- **WHAT IS BEING ASKED**
Transcribe the material in full. Nothing should differ except that the pictures are left out.

◇ ◇ ◇ ◇ ◇ ◇ ◇

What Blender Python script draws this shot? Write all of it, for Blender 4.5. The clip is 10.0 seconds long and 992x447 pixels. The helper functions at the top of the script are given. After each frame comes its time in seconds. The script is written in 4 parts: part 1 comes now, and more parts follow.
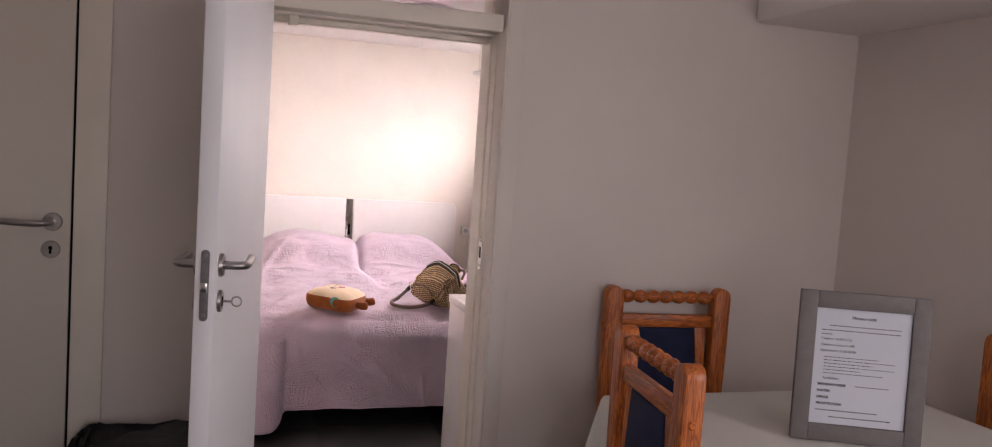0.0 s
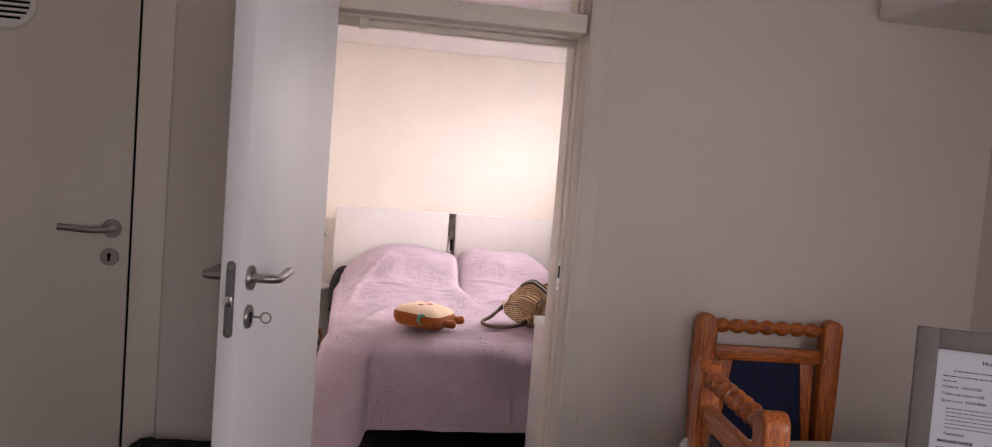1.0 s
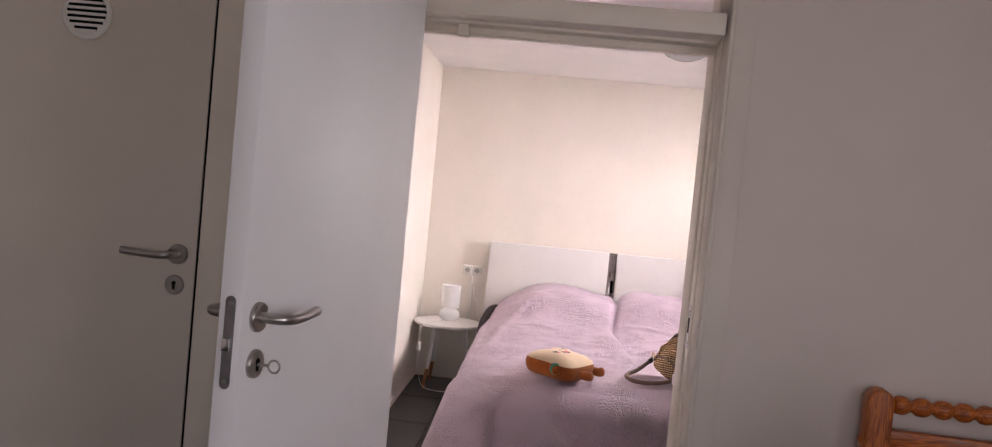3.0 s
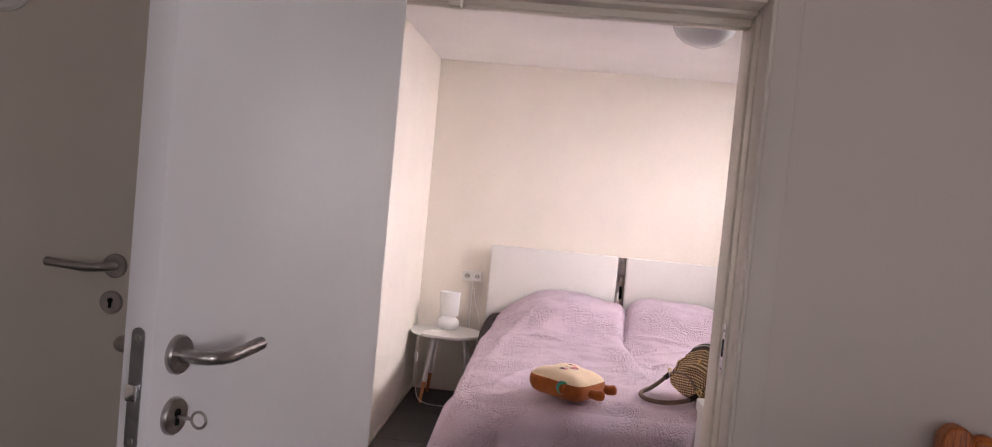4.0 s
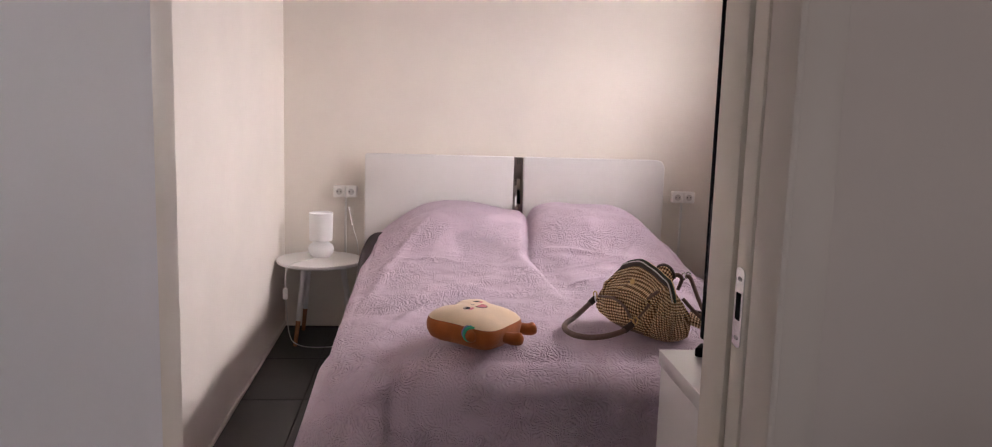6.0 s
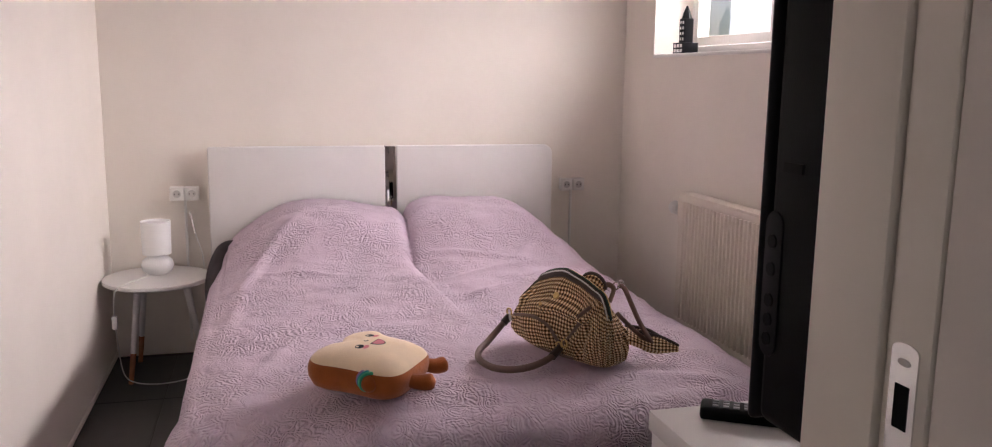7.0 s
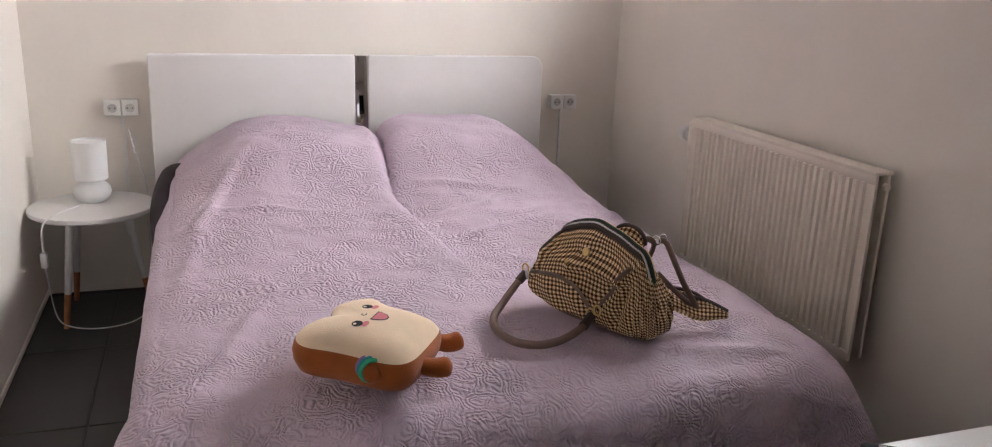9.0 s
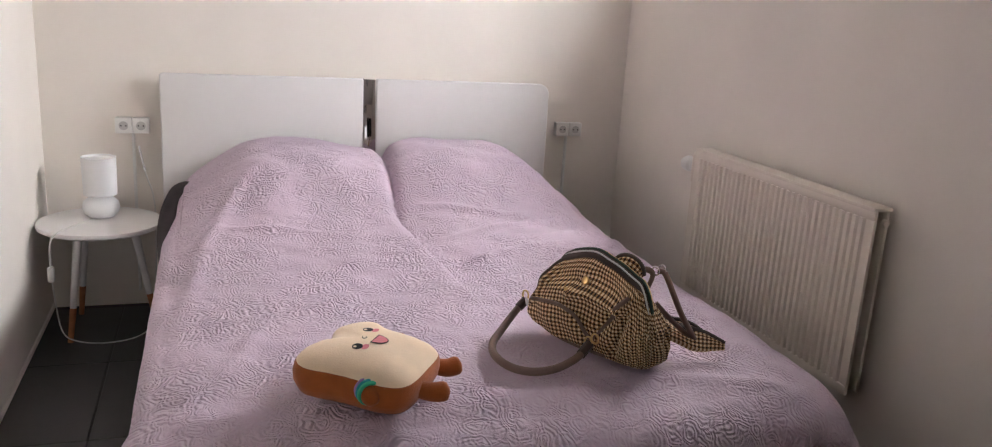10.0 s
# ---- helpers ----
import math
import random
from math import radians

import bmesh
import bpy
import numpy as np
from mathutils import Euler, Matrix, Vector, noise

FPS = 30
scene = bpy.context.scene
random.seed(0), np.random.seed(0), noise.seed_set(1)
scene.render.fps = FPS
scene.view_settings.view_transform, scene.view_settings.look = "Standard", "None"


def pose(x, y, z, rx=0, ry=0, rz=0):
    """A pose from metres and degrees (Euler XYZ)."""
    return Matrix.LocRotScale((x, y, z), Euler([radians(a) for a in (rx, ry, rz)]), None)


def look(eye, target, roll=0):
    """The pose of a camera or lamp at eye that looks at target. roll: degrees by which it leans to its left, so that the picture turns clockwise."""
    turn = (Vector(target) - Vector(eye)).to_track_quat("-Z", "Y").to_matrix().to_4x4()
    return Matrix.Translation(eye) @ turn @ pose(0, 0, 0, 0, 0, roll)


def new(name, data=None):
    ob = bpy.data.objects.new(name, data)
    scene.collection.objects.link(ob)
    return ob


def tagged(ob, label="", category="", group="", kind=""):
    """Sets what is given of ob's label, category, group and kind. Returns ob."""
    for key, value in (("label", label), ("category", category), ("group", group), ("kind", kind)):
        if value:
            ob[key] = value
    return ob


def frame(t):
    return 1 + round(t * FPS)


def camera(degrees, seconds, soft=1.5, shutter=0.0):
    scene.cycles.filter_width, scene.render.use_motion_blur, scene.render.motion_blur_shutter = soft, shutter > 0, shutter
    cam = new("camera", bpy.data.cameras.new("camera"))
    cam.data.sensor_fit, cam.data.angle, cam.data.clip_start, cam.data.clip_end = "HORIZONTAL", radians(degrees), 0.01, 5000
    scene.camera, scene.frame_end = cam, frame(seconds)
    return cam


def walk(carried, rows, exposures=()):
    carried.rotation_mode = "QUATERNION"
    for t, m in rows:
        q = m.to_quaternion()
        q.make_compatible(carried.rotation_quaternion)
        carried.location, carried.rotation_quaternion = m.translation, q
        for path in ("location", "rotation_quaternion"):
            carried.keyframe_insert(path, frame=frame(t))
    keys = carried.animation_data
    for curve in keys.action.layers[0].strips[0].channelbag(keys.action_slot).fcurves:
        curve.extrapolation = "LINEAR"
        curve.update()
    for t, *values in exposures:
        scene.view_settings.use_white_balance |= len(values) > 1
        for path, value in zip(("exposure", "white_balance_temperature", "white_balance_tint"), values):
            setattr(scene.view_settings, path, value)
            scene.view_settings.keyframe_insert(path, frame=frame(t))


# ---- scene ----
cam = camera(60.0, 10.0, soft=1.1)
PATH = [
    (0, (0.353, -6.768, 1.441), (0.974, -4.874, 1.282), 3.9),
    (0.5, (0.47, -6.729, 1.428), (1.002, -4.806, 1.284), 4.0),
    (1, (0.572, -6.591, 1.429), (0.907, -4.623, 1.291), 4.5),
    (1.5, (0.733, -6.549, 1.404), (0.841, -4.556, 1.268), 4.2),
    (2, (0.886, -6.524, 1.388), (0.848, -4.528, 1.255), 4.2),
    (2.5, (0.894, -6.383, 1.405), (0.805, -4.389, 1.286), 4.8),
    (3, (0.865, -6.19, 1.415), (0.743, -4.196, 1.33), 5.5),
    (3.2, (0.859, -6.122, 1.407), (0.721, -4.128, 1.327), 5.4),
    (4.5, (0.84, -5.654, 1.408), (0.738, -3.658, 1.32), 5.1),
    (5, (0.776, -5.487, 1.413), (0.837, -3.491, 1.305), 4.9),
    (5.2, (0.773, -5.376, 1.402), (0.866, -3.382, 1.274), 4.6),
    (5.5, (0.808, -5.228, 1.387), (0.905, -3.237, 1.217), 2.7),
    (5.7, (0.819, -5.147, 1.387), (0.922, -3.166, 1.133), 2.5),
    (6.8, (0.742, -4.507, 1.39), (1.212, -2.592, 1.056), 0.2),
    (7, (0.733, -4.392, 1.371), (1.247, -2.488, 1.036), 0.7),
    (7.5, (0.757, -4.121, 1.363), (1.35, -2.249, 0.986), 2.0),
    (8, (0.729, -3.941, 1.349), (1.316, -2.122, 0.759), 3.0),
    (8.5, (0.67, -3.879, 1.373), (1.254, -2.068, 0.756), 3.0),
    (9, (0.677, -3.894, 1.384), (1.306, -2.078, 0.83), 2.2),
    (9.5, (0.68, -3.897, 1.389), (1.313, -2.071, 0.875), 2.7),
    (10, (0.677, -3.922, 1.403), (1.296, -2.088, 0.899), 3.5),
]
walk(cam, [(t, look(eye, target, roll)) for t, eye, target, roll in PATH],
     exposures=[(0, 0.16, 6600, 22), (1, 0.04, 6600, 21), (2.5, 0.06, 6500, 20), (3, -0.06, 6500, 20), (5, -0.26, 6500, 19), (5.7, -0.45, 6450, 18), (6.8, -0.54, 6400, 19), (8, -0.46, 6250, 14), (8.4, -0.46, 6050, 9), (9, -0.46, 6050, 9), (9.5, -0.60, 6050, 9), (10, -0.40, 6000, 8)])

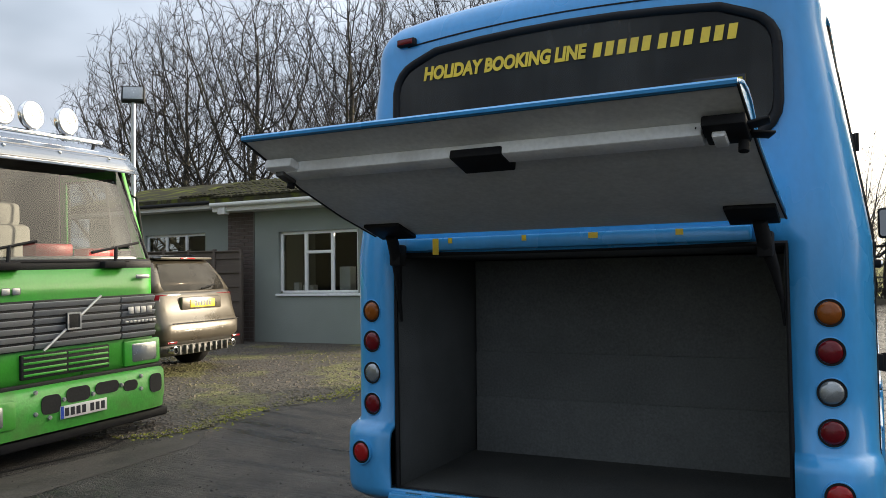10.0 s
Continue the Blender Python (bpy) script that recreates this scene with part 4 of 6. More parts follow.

◇ ◇ ◇ ◇ ◇ ◇ ◇

- **SOLUTION TO THIS TASK**
What Blender Python script draws this shot? Write all of it, for Blender 4.5. The clip is 10.0 seconds long and 992x447 pixels. The helper functions at the top of the script are given. After each frame comes its time in seconds. The script is written in 4 parts: part 1 comes now, and more parts follow.
0.0 s
1.0 s
3.0 s
4.0 s
6.0 s
7.0 s
9.0 s
10.0 s
# ---- helpers ----
import math
import random
from math import radians

import bmesh
import bpy
import numpy as np
from mathutils import Euler, Matrix, Vector, noise

FPS = 30
scene = bpy.context.scene
random.seed(0), np.random.seed(0), noise.seed_set(1)
scene.render.fps = FPS
scene.view_settings.view_transform, scene.view_settings.look = "Standard", "None"


def pose(x, y, z, rx=0, ry=0, rz=0):
    """A pose from metres and degrees (Euler XYZ)."""
    return Matrix.LocRotScale((x, y, z), Euler([radians(a) for a in (rx, ry, rz)]), None)


def look(eye, target, roll=0):
    """The pose of a camera or lamp at eye that looks at target. roll: degrees by which it leans to its left, so that the picture turns clockwise."""
    turn = (Vector(target) - Vector(eye)).to_track_quat("-Z", "Y").to_matrix().to_4x4()
    return Matrix.Translation(eye) @ turn @ pose(0, 0, 0, 0, 0, roll)


def new(name, data=None):
    ob = bpy.data.objects.new(name, data)
    scene.collection.objects.link(ob)
    return ob


def tagged(ob, label="", category="", group="", kind=""):
    """Sets what is given of ob's label, category, group and kind. Returns ob."""
    for key, value in (("label", label), ("category", category), ("group", group), ("kind", kind)):
        if value:
            ob[key] = value
    return ob


def frame(t):
    return 1 + round(t * FPS)


def camera(degrees, seconds, soft=1.5, shutter=0.0):
    scene.cycles.filter_width, scene.render.use_motion_blur, scene.render.motion_blur_shutter = soft, shutter > 0, shutter
    cam = new("camera", bpy.data.cameras.new("camera"))
    cam.data.sensor_fit, cam.data.angle, cam.data.clip_start, cam.data.clip_end = "HORIZONTAL", radians(degrees), 0.01, 5000
    scene.camera, scene.frame_end = cam, frame(seconds)
    return cam


def walk(carried, rows, exposures=()):
    carried.rotation_mode = "QUATERNION"
    for t, m in rows:
        q = m.to_quaternion()
        q.make_compatible(carried.rotation_quaternion)
        carried.location, carried.rotation_quaternion = m.translation, q
        for path in ("location", "rotation_quaternion"):
            carried.keyframe_insert(path, frame=frame(t))
    keys = carried.animation_data
    for curve in keys.action.layers[0].strips[0].channelbag(keys.action_slot).fcurves:
        curve.extrapolation = "LINEAR"
        curve.update()
    for t, *values in exposures:
        scene.view_settings.use_white_balance |= len(values) > 1
        for path, value in zip(("exposure", "white_balance_temperature", "white_balance_tint"), values):
            setattr(scene.view_settings, path, value)
            scene.view_settings.keyframe_insert(path, frame=frame(t))


# ---- scene ----
cam = camera(60.0, 10.0, soft=1.1)
PATH = [
    (0, (0.353, -6.768, 1.441), (0.974, -4.874, 1.282), 3.9),
    (0.5, (0.47, -6.729, 1.428), (1.002, -4.806, 1.284), 4.0),
    (1, (0.572, -6.591, 1.429), (0.907, -4.623, 1.291), 4.5),
    (1.5, (0.733, -6.549, 1.404), (0.841, -4.556, 1.268), 4.2),
    (2, (0.886, -6.524, 1.388), (0.848, -4.528, 1.255), 4.2),
    (2.5, (0.894, -6.383, 1.405), (0.805, -4.389, 1.286), 4.8),
    (3, (0.865, -6.19, 1.415), (0.743, -4.196, 1.33), 5.5),
    (3.2, (0.859, -6.122, 1.407), (0.721, -4.128, 1.327), 5.4),
    (4.5, (0.84, -5.654, 1.408), (0.738, -3.658, 1.32), 5.1),
    (5, (0.776, -5.487, 1.413), (0.837, -3.491, 1.305), 4.9),
    (5.2, (0.773, -5.376, 1.402), (0.866, -3.382, 1.274), 4.6),
    (5.5, (0.808, -5.228, 1.387), (0.905, -3.237, 1.217), 2.7),
    (5.7, (0.819, -5.147, 1.387), (0.922, -3.166, 1.133), 2.5),
    (6.8, (0.742, -4.507, 1.39), (1.212, -2.592, 1.056), 0.2),
    (7, (0.733, -4.392, 1.371), (1.247, -2.488, 1.036), 0.7),
    (7.5, (0.757, -4.121, 1.363), (1.35, -2.249, 0.986), 2.0),
    (8, (0.729, -3.941, 1.349), (1.316, -2.122, 0.759), 3.0),
    (8.5, (0.67, -3.879, 1.373), (1.254, -2.068, 0.756), 3.0),
    (9, (0.677, -3.894, 1.384), (1.306, -2.078, 0.83), 2.2),
    (9.5, (0.68, -3.897, 1.389), (1.313, -2.071, 0.875), 2.7),
    (10, (0.677, -3.922, 1.403), (1.296, -2.088, 0.899), 3.5),
]
walk(cam, [(t, look(eye, target, roll)) for t, eye, target, roll in PATH],
     exposures=[(0, 0.16, 6600, 22), (1, 0.04, 6600, 21), (2.5, 0.06, 6500, 20), (3, -0.06, 6500, 20), (5, -0.26, 6500, 19), (5.7, -0.45, 6450, 18), (6.8, -0.54, 6400, 19), (8, -0.46, 6250, 14), (8.4, -0.46, 6050, 9), (9, -0.46, 6050, 9), (9.5, -0.60, 6050, 9), (10, -0.40, 6000, 8)])

10.0 s
Continue the Blender Python (bpy) script that recreates this scene with part 4 of 6. More parts follow.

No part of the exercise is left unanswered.